La stessa America, che doveva essere la Superpotenza superstite al Novecento e dunque egemone, avverte la crisi della sua governance proprio quando l’elezione di Obama aveva dispiegato tutta l’energia democratica di quel Paese, come se quel voto avesse avvertito la coscienza dell’ultimo limite (la differenza razziale come impedimento ad un pieno dispiegamento dei diritti) e la necessità infine di superarlo. Ma nel momento in cui spezzando l’unilateralismo bushista Obama, dopo aver offerto invano il dialogo all’Islam, porta l’America fuori dalle guerre sul terreno, chiudendo un’epoca, la democrazia americana si scopre disarmata e in difficoltà a tradurre la sua forza in politica, e vede Mosca riarmarsi e Pechino lucrare vantaggi competitivi all’ombra delle crisi che investono direttamente Washington.
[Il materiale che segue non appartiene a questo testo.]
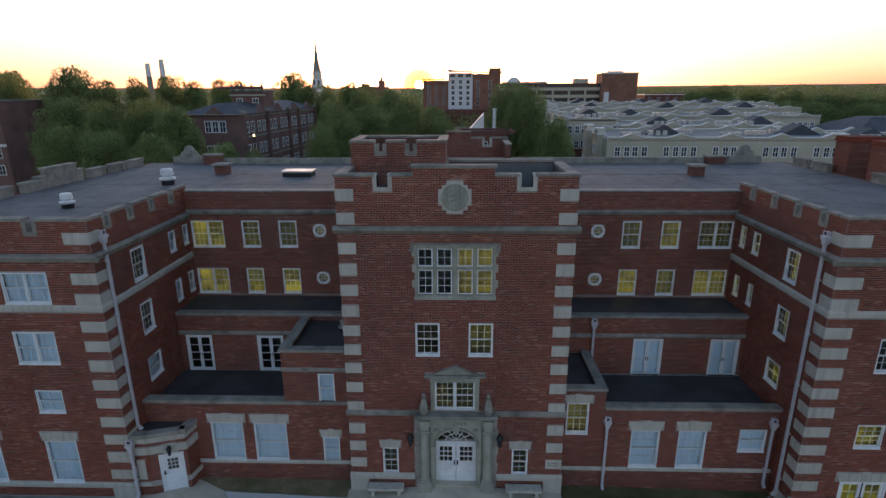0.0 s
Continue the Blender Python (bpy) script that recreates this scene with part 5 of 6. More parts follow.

È come se stessimo testando il confine della democrazia, quasi non riuscisse più a produrre rappresentanza, governo e istituzioni capaci a rispondere alle esigenze dell’epoca. Come se fosse una costruzione del Novecento, giunta esausta a questo pericoloso inizio di secolo. Non sarebbe la fine di un’ideologia, ma di tutto il fondamento dello Stato moderno, di una cultura politica, di un’identità. Per questo l’Occidente oggi va difeso, con ogni mezzo, da chi lo condanna a morte. Anche Vladimir Putin dovrebbe riflettere sulla sfida islamista, domandandosi per chi suona la campana, magari recuperando negli archivi del Cremlino la lettera che l’ayatollah Khomeini scrisse all’ultimo segretario generale del Pcus nel gennaio del 1989: «È chiaro come il cristallo che l’Islam erediterà le Russie».